WORK TO BE COMPLETED: Check each line of the data below for the word "part", then extract the ones that have it.

[Start]

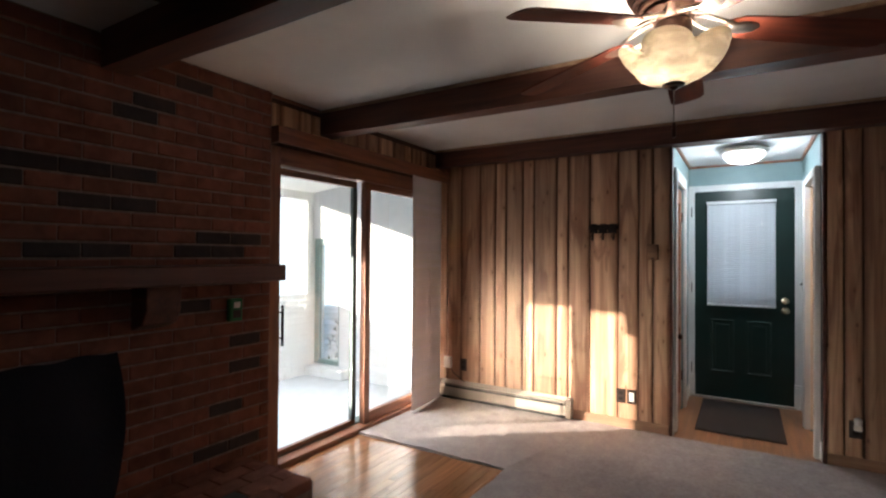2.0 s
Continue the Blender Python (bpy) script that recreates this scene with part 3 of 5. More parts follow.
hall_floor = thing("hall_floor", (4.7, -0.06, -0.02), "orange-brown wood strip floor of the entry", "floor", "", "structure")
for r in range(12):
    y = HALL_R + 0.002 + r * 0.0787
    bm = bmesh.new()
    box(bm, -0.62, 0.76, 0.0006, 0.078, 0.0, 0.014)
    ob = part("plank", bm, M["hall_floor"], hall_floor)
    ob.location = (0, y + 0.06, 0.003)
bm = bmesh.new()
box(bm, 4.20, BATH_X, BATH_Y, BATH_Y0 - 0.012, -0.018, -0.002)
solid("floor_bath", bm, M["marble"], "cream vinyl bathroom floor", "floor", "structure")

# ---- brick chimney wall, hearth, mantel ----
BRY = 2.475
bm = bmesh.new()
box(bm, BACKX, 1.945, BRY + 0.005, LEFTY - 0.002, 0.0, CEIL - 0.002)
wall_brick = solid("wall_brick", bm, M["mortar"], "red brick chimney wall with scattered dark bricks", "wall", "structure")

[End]
[Start]

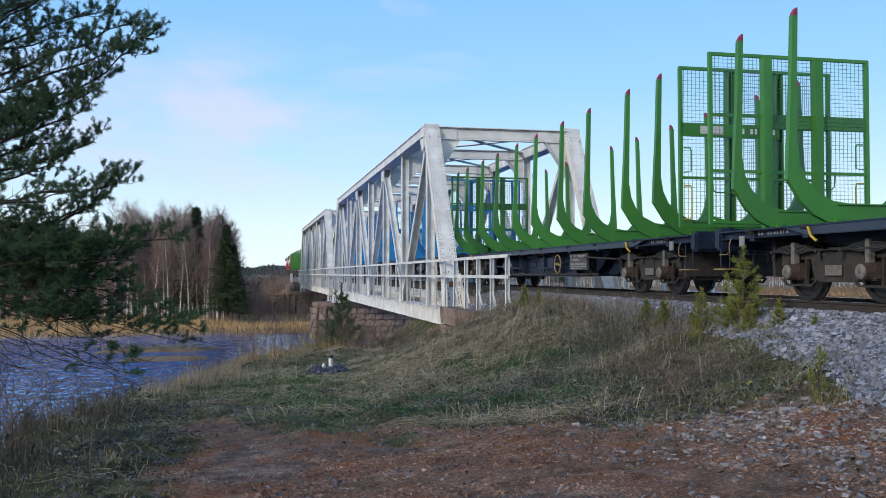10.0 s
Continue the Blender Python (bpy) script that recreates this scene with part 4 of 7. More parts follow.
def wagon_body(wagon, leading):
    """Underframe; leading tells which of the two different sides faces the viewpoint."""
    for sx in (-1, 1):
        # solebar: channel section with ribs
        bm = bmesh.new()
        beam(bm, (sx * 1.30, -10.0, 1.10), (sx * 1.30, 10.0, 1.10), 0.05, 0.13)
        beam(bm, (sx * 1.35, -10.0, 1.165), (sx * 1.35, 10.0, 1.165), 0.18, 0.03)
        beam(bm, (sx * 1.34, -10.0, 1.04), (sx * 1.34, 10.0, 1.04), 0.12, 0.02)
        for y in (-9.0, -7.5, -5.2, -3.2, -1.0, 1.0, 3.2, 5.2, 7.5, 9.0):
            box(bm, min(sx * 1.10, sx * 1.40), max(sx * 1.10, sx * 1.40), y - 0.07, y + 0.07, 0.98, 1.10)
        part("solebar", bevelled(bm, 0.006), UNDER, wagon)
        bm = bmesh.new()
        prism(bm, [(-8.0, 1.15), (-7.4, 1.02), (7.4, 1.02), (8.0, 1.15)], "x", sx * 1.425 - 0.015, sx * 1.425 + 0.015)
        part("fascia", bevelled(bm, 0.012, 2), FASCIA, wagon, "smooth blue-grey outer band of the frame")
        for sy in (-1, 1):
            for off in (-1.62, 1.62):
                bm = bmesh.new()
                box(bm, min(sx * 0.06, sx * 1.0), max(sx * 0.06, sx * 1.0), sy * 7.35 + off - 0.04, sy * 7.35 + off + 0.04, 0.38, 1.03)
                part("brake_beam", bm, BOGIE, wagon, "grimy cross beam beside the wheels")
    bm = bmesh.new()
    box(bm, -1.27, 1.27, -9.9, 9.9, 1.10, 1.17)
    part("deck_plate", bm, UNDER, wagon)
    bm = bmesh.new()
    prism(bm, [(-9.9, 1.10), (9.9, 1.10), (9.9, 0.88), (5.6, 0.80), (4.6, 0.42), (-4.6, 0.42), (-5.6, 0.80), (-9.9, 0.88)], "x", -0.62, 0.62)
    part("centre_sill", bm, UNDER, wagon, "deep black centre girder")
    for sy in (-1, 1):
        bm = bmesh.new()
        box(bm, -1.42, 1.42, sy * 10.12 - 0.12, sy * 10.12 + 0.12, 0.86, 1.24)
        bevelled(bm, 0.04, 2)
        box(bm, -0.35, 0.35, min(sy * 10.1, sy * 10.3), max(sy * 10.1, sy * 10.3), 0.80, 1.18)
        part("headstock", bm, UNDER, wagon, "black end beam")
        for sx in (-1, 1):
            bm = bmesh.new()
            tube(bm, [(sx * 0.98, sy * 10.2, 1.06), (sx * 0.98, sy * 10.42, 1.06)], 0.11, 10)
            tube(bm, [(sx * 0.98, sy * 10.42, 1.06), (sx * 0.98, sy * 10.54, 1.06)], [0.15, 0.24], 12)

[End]

RESULT OF THE TASK:
Continue the Blender Python (bpy) script that recreates this scene with part 3 of 5. More parts follow.
    ob = part("plank", bm, M["hall_floor"], hall_floor)
Continue the Blender Python (bpy) script that recreates this scene with part 4 of 7. More parts follow.
        part("solebar", bevelled(bm, 0.006), UNDER, wagon)
        part("fascia", bevelled(bm, 0.012, 2), FASCIA, wagon, "smooth blue-grey outer band of the frame")
                part("brake_beam", bm, BOGIE, wagon, "grimy cross beam beside the wheels")
    part("deck_plate", bm, UNDER, wagon)
    part("centre_sill", bm, UNDER, wagon, "deep black centre girder")
        part("headstock", bm, UNDER, wagon, "black end beam")